Feathered Witch, Winter Weaver: How a Timeless Winter Spirit Wove Herself into Rhyme To Survive

Between the covers of a Mother Goose book, children’s rhymes and folktales are woven together with feathers and threads, carrying the quiet magic of an ancient, shape-shifting spirit.

Mother Goose—also known as Frau Holle or Old Mother Frost—was collected by the Brothers Grimm in Children’s and Household Tales in 1812. Old stories whisper that she earned her name through the art of transformation, slipping between the shape of a bent old woman and a great white goose. In some tellings, she bears a single, oversized foot, perhaps shaped by pressing the treadle of her spinning wheel through long winter nights. Winter was the season of spinning and weaving, when the work of planting and harvest paused, and hands turned to quiet craft. It was also the season of stories—threads of wool and threads of wonder drawn from the same deep, creative place—binding work and imagination together, and giving rise to figures like Mother Goose, whose tales are spun from both.

Carving the feathers on a Mother Goose inspired handcrafted linocut

Some more goose-themed winter linocuts

The Brothers Grimm believed she was a modern echo of Perchta, the Alpine mistress of winter and weaving, a pre-Christian spirit who walked the thresholds. Perchta dwelled in the in-between places—the boundary of the old year and the new, the passage from maiden to mother to crone, the frosted line where village meets wilderness, the hush between birth and death, the shimmering veil between the human world and the unseen. Her shapeshifting nature, slipping between an elderly woman and a white goose, embodies these transitions: maiden and crone, life and death, light and darkness, marking the liminal magic of the Winter Solstice. Known also as Frau Holle, she appears as both the Dark Grandmother and the White Lady, guiding infants to the spirit world while heralding the lengthening days. Her broom sweeps away the old to make way for the new, and her spinning wheel evokes the cycles of life, death, and rebirth.

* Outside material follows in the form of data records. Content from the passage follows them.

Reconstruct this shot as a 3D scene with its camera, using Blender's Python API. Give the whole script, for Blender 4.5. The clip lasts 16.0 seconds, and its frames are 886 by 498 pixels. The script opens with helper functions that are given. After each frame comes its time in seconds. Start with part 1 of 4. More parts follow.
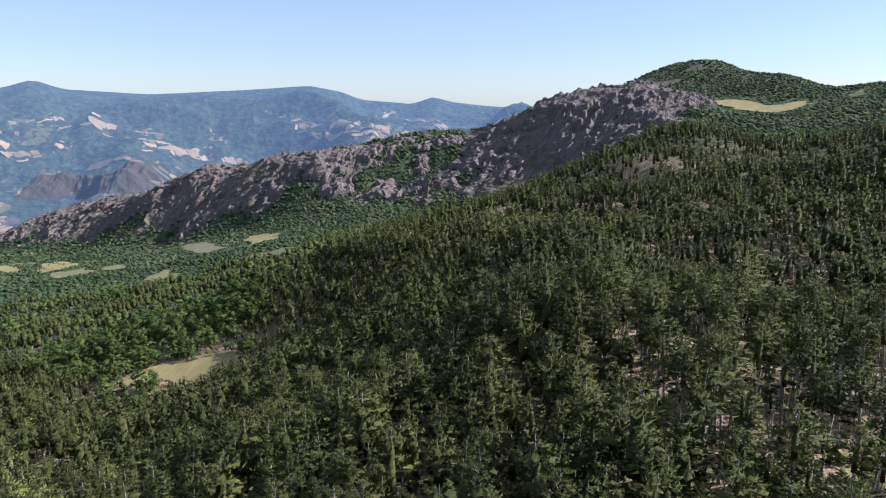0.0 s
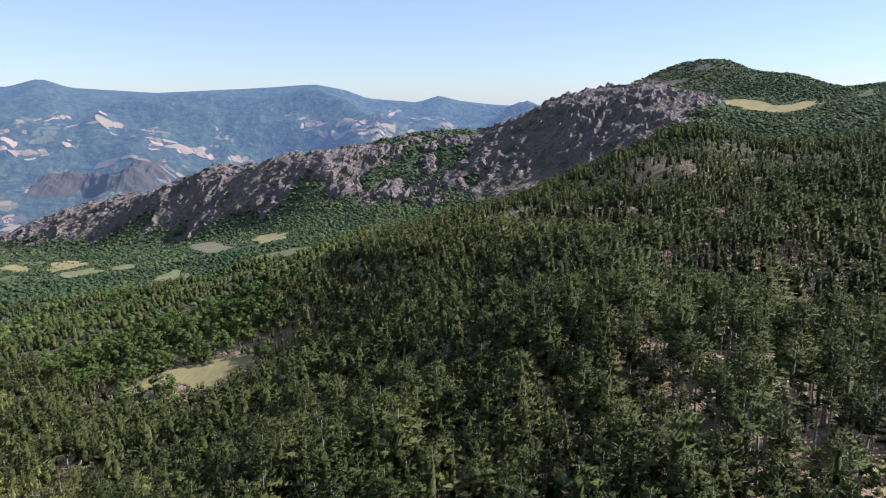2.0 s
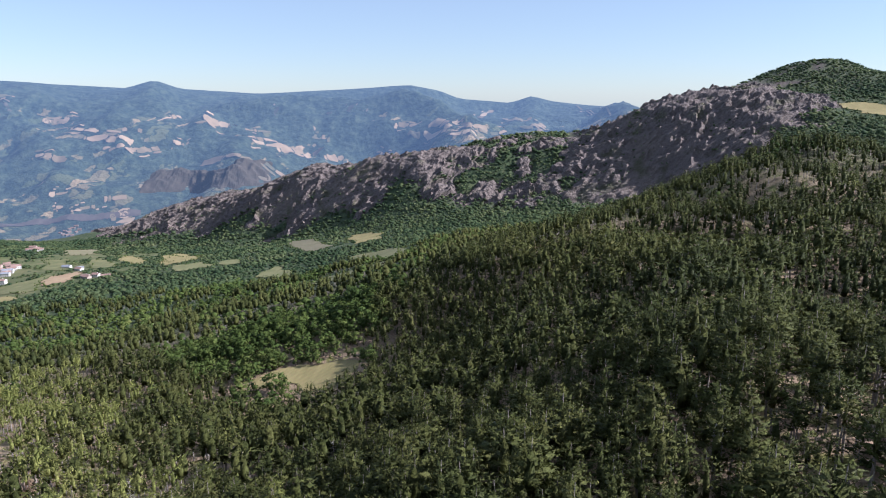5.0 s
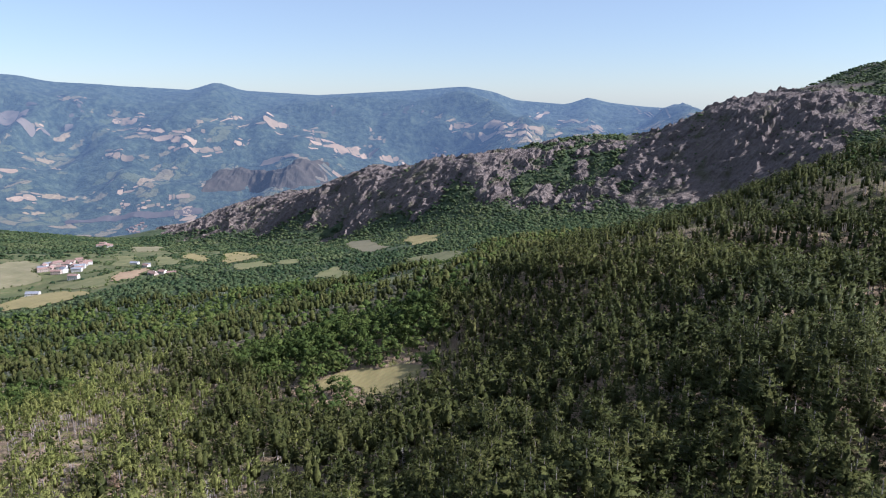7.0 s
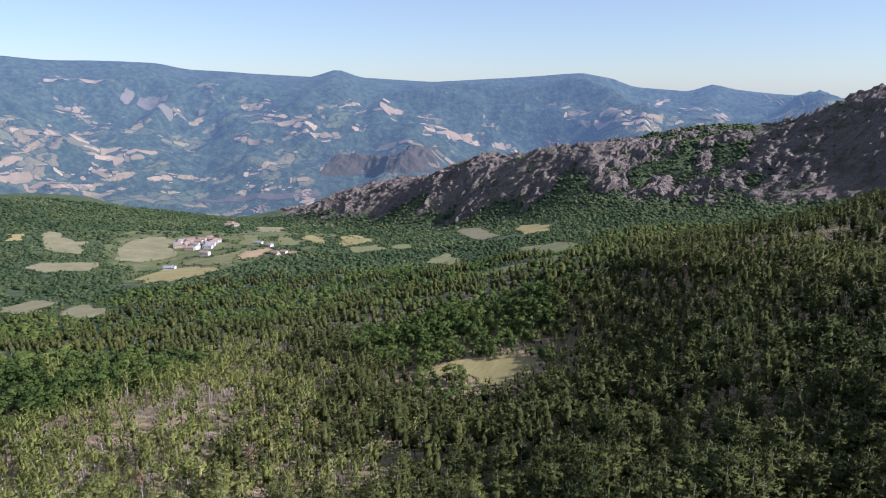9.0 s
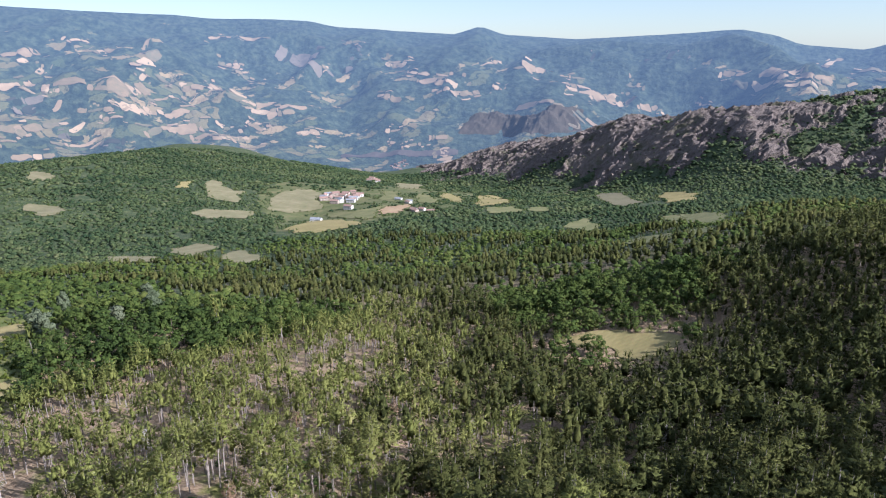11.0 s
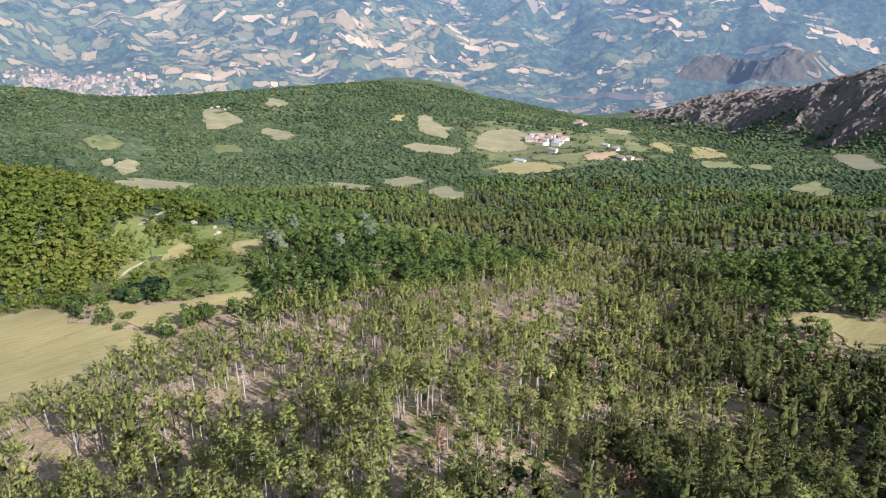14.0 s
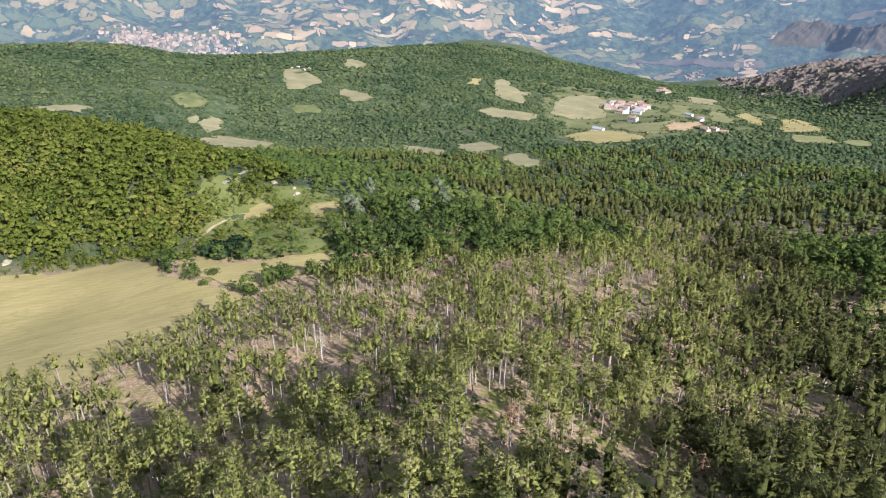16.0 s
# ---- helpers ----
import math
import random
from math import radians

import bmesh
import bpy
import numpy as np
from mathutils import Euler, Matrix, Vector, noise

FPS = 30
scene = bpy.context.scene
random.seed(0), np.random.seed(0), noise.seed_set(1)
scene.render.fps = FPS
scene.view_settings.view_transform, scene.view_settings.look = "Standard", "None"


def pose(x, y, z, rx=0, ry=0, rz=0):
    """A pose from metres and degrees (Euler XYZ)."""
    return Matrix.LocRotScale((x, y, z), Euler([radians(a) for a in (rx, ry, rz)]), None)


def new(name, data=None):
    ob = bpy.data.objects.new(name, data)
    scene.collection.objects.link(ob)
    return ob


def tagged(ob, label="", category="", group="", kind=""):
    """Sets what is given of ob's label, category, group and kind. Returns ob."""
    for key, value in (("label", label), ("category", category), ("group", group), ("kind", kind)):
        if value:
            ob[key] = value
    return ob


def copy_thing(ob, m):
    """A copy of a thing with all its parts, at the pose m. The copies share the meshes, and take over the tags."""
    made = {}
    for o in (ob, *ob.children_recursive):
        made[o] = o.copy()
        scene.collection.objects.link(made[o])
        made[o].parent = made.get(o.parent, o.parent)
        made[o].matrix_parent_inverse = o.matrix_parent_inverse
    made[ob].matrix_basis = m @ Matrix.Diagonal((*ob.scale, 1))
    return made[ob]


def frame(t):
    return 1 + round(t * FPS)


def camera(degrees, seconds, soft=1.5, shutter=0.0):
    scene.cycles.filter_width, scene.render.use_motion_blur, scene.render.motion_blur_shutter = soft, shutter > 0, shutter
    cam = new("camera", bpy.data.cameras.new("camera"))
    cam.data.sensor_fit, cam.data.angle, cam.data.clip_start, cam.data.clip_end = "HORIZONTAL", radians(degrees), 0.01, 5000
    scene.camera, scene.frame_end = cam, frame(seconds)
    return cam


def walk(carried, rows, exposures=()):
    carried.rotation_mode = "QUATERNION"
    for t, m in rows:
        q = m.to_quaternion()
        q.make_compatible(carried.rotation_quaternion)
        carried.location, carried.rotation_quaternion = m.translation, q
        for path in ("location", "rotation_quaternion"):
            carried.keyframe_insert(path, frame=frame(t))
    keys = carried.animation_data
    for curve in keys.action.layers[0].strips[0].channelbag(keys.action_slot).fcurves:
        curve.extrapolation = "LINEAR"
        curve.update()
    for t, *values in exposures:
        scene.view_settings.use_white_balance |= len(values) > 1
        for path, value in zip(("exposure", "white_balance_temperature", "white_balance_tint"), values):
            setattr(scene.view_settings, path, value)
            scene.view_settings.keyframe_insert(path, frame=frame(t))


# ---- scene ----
cam = camera(65.28, 16.0, soft=1.1)
BASE = 600.0  # height of the first eye above the datum
ROWS = [
    (0.0, -0.08, 1.59, -0.36, 0.32, -12.15),
    (0.5, -1.36, 1.56, 0.75, 0.32, -12.19),
    (1.0, -2.76, 1.52, 1.79, 0.34, -12.23),
    (1.5, -4.26, 1.39, 2.69, 0.35, -12.28),
    (2.0, -5.83, 1.19, 3.59, 0.70, -12.32),
    (2.5, -7.46, 1.02, 4.56, 1.84, -12.37),
    (3.0, -9.11, 0.88, 5.55, 3.21, -12.38),
    (3.5, -10.72, 0.75, 6.51, 4.56, -12.38),
    (4.0, -12.33, 0.60, 7.45, 5.75, -12.36),
    (6.5, -20.50, -0.32, 11.75, 11.36, -12.32),
    (7.0, -22.16, -0.52, 12.44, 12.45, -12.28),
    (7.5, -23.75, -0.78, 13.07, 13.89, -12.26),
    (8.0, -25.25, -1.02, 13.64, 15.96, -12.23),
    (8.5, -26.72, -1.20, 14.18, 18.78, -12.52),
    (9.0, -28.20, -1.34, 14.73, 21.59, -13.35),
    (11.5, -35.21, -3.04, 17.55, 35.74, -17.50),
    (12.0, -36.31, -3.49, 18.22, 38.63, -18.32),
    (12.5, -37.40, -3.93, 18.92, 41.53, -19.14),
    (13.0, -38.42, -4.40, 19.65, 44.37, -19.95),
    (13.5, -39.32, -4.89, 20.40, 47.21, -20.78),
    (14.0, -40.09, -5.37, 21.21, 49.78, -21.56),
    (14.5, -40.81, -5.87, 22.03, 51.92, -22.39),
    (15.0, -41.42, -6.34, 22.74, 54.08, -23.24),
    (15.5, -41.86, -6.68, 23.29, 56.04, -24.02),
    (16.0, -42.17, -6.91, 23.74, 56.02, -24.52),
]
walk(cam, [(t, pose(x, y, BASE + z, 90 + pitch, 0, yaw)) for t, x, y, z, yaw, pitch in ROWS], [(0.0, 1.04, 5700, 19), (6.5, 0.96, 5700, 19), (9.0, 0.9, 5700, 19), (12.5, 1.24, 5850, 16), (16.0, 1.33, 6150, 14)])

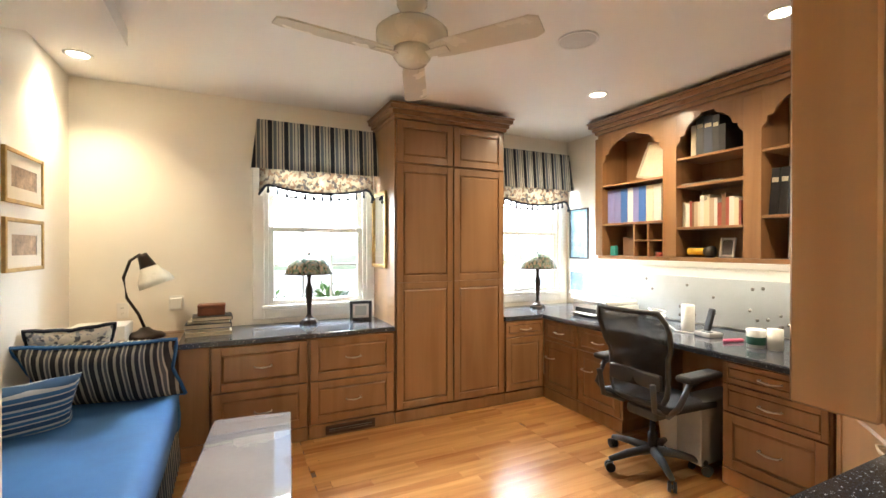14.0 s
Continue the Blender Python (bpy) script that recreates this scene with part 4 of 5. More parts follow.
def panel_door(name, m, w, h, label, handle=None, side=1, material=None):
    """A six panel door in local xz, hinge edge on x = 0, thickness along y; the handle stands on both faces."""
    d = tagged(new(name), label, "door", kind="structure")
    d.matrix_basis = m
    mt = material or TRIM
    t = 0.035
    bm = box(0.004, w - 0.004, 0.008, t - 0.008, 0.004, h - 0.004)
    s, mid = 0.105, w / 2
    rows = [(0.0, 0.22), (0.80, 0.93), (1.58, 1.68), (h - 0.12, h)]
    for a, b in ((0, s), (w - s, w), (mid - 0.05, mid + 0.05)):
        add_box(bm, a, b, 0, t, 0, h, 0.003, 1)
    for a, b in rows:
        add_box(bm, s - 0.002, mid - 0.048, 0.0008, t - 0.0008, a + 0.001, b - 0.001, 0.003, 1)
        add_box(bm, mid + 0.048, w - s + 0.002, 0.0008, t - 0.0008, a + 0.001, b - 0.001, 0.003, 1)
    part("leaf", bm, mt, d)
    for (a, b), (c, e) in zip(rows, rows[1:]):
        for l, r in ((s, mid - 0.05), (mid + 0.05, w - s)):
            part("raised_panel", box(l + 0.022, r - 0.022, 0.003, t - 0.003, b + 0.022, c - 0.022, 0.005, 2), mt, d)
    if handle:
        for f in (-1, 1):
            y = -0.001 if f < 0 else t + 0.001
            hb = part("door_handle", lathe([(0.028, 0), (0.028, 0.006), (0.012, 0.012), (0.010, 0.05), (0.014, 0.056)], 22), BRASS, d, "polished brass lever handle", True, at=pose(w - 0.065, y, handle, 90 * (1 if f < 0 else -1)))
            part("lever", tube([(w - 0.065, y + f * 0.05, handle), (w - 0.10, y + f * 0.056, handle + 0.004), (w - 0.17, y + f * 0.05, handle - 0.004)], [0.011, 0.009, 0.007], 10), BRASS, d, "polished brass lever", True)
    return d


# closet door flush in the hall's far right wall
panel_door("door_5", pose(-6.16, HN - 0.012, 0.01), 0.66, 2.13, "white panelled closet door with a brass lever, shut", None)
hk = thing("door_lever", pose(-5.56, HN - 0.013, 1.0), "polished brass door lever on the closet door", "door handle")
part("rosette", lathe([(0.028, 0), (0.028, 0.006), (0.012, 0.012), (0.010, 0.05)], 22), BRASS, hk, smooth=True, at=pose(0, 0, 0, 90))
part("lever", tube([(0, -0.05, 0), (-0.04, -0.056, 0.004), (-0.11, -0.05, -0.006)], [0.011, 0.009, 0.007], 10), BRASS, hk, smooth=True)
# study door, open into the study
ang = math.degrees(math.atan2(-0.52 - 0.38, -3.207 + 3.05))
panel_door("door_6", pose(-3.05, 0.38, 0.012, 0, 0, ang), 0.91, 2.04, "white panelled study door with a brass lever, standing open", 0.96)
# bedroom door, open into the bedroom
panel_door("door_7", pose(HX - T, 0.76, 0.012, 0, 0, 177), 0.73, 2.1, "white panelled bedroom door standing open", 0.98)
st = thing("strike_plate", pose(-3.888, 0.470, 1.015), "brass strike plate on the study door jamb", "door hardware")
part("plate", box(0, 0.003, -0.010, 0.012, -0.028, 0.028, 0.001, 1), BRASS, st)
part("lip", box(0.0, 0.006, 0.012, 0.018, -0.014, 0.014, 0.002, 1), BRASS, st)
st = thing("strike_plate", pose(-3.985, 1.765, 0.995), "brass strike plate on the bathroom door jamb", "door hardware")
part("plate", box(0, 0.003, -0.012, 0.010, -0.028, 0.028, 0.001, 1), BRASS, st)
part("lip", box(0.0, 0.006, -0.02, -0.012, -0.014, 0.014, 0.002, 1), BRASS, st)
OLDMETAL = mat("aged_pewter_plate", (0.25, 0.22, 0.19), 0.42, 0.7, vary=0.25, scale=20, bump=0.1)
plate("wall_outlet", pose(-4.46, HN, 0.435, 0, 0, 0), 0.075, 0.12, "aged metal outlet plate low on the hall wall", OLDMETAL)
plate("wall_outlet", pose(-4.40, HS, 0.32, 0, 0, 180), 0.07, 0.115, "white plastic outlet low on the hall wall", WHITEP)
sp = thing("wall_switch", pose(-2.541, HS + 0.006, 1.25, 0, 0, 180), "pewter switch plate with brass toggles beside the hall opening", "switch")
part("cover_plate", box(-0.085, 0.085, -0.008, 0, -0.06, 0.06, 0.003), OLDMETAL, sp)
for k in range(3):
    part("toggle", tube([(-0.055 + 0.055 * k, -0.006, 0), (-0.055 + 0.055 * k, -0.024, 0.012)], [0.008, 0.005], 8), BRASS, sp, "brass toggle", True)
    for z in (-0.035, 0.035):
        part("screw", lathe([(0.005, 0), (0.004, 0.0015)], 10), BRASS, sp, at=pose(-0.055 + 0.055 * k, -0.008, z, 90))
SAGE = mat("grey_green_paint", (0.20, 0.205, 0.19), 0.35, vary=0.06, scale=2, bump=0.04)
structure("trim_wall_groove", box(-2.866, -2.706, HS - 0.001, HS + 0.006, 0.0, 2.45, 0.003), mat("grey_beige_paint", (0.33, 0.305, 0.27), 0.4, vary=0.05, scale=2, bump=0.04), "painted vertical board beside the hall opening", "trim")
structure("trim_wall_board", box(-2.697, -2.385, HS - 0.001, HS + 0.006, 0.0, 2.45, 0.003), SAGE, "painted vertical boarding beside the hall opening", "trim")

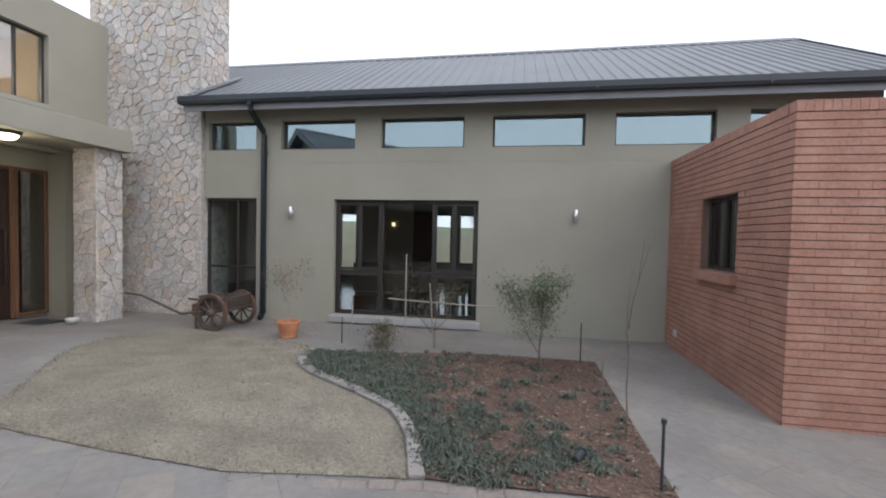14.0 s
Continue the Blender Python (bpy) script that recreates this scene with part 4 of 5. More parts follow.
def build_paving():
    bm = bmesh.new()
    sheet(bm, lambda x, y: True, -12, 26, -24, 16, 0.25, 0.0)
    pav = solid("pavement", bm, SAND, GARAGE, "drive of worn rectangular paving slabs, warm grey", "pavement", kind="structure", smooth=True)
    rng = random.Random(12)
    lx, ly = 0.44, 0.29
    verts, faces = [], []
    singles = 0
    for j in range(int((9.0 + 13.0) / ly)):
        y = -13.0 + j * ly
        x = -9.0 - (j % 2) * lx * 0.5 - 0.1 * (j % 3)
        while x < 24.5:
            gap = rng.choice((0.0003, 0.0005, 0.0008, 0.0016))
            x0, x1, y0, y1 = x + gap / 2, x + lx - gap / 2, y + gap / 2, y + ly - gap / 2
            x += lx
            cx, cy = (x0 + x1) / 2, (y0 + y1) / 2
            w, s = to_house(cx, cy)
            if (cx > 4.7 and cy > 2.7) or (2.4 < cx < 4.8 and cy > 3.4) or w > 19.0 or s > 15.2 or (w > 15.5 and -2.4 < s < 2.8) or cx < -9 or (cx > 16.8 and cy > 2.5):
                continue
            if inside_ring(BED_W, cx, cy) and inside_ring(BED, w - 0.3, s) and inside_ring(BED, w + 0.3, s):
                continue
            if cy > 5.4 and inside_ring(LEFT_LAWN, cx, cy) and inside_ring(LEFT_LAWN, cx + 0.4, cy):
                continue
            if cy < 3.4 and (cx + 2) ** 2 + (cy + 2) ** 2 > 700:
                continue
            lift = 0.003 + rng.uniform(-0.001, 0.001)
            top = [(px, py, ground_z(px, py) + lift) for px, py in ((x0 + 0.0003, y0 + 0.0003), (x1 - 0.0003, y0 + 0.0003), (x1 - 0.0003, y1 - 0.0003), (x0 + 0.0003, y1 - 0.0003))]
            low = [(px, py, ground_z(px, py) - 0.015) for px, py in ((x0, y0), (x1, y0), (x1, y1), (x0, y1))]
            if singles < 300 and 0.6 < cx < 6.2 and -1.9 < cy < 2.4:
                zc = ground_z(cx, cy)
                me = bpy.data.meshes.new("slab")
                pts = [(p[0] - cx, p[1] - cy, p[2] - zc) for p in top + low]
                me.from_pydata(pts, [], [(0, 1, 2, 3)] + [(4 + k, 4 + (k + 1) % 4, (k + 1) % 4, k) for k in range(4)])
                me.materials.append(PAVING)
                ob = new("paving_slab", me)
                ob.parent, ob.location = pav, (cx, cy, zc)
                singles += 1
            else:
                n = len(verts)
                verts += top + low
                faces += [(n, n + 1, n + 2, n + 3)] + [(n + 4 + k, n + 4 + (k + 1) % 4, n + (k + 1) % 4, n + k) for k in range(4)]
    me = bpy.data.meshes.new("slabs")
    me.from_pydata(verts, [], faces)
    me.materials.append(PAVING)
    ob = new("paving_slabs", me)
    ob.parent = pav
    tagged(ob, kind="stuff")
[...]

Through her weaving and spinning, she bridges the mortal and the magical, and in Catholic German folklore she is sometimes called a witch, said to ride on broomsticks—or even the back of a goose—carrying her power across the thresholds of worlds and seasons.

A trio of goose-related winter linocuts

Perchta is said to roam the countryside at Yuletide, the twelve sacred days between the Winter Solstice and the new solar year, a liminal time belonging neither to the old year nor the new, when ancestral spirits are thought to walk among the living. Known as the Snow Queen or White Lady, she is tied to birch trees, the first to sprout when a forest is cleared, a living symbol of renewal. As Christianity replaced Germanic paganism in the Early Middle Ages, many old customs faded or were absorbed into new traditions, yet Frau Holle survived, tucked into rural folklore and later emerging as Mother Goose.

Liminal beings unsettle hierarchies; they belong to all and none, slipping through the nets of doctrine and decree. Perchta was never forgotten—she was concealed, reclothed as Old Mother Goose, free to wander into children’s books and fireside tales, her presence preserved in laughter, rhyme, and wonder. Her power lives in the spaces between worlds, seasons, and stories, a resilient magic that endures quietly yet unmistakably. To honor Mother Goose, or Perchta, is to honor a world that never vanished, only shifted its shape—a world of transformation, of thresholds crossed, and of life that continues to shimmer in the edges of winter.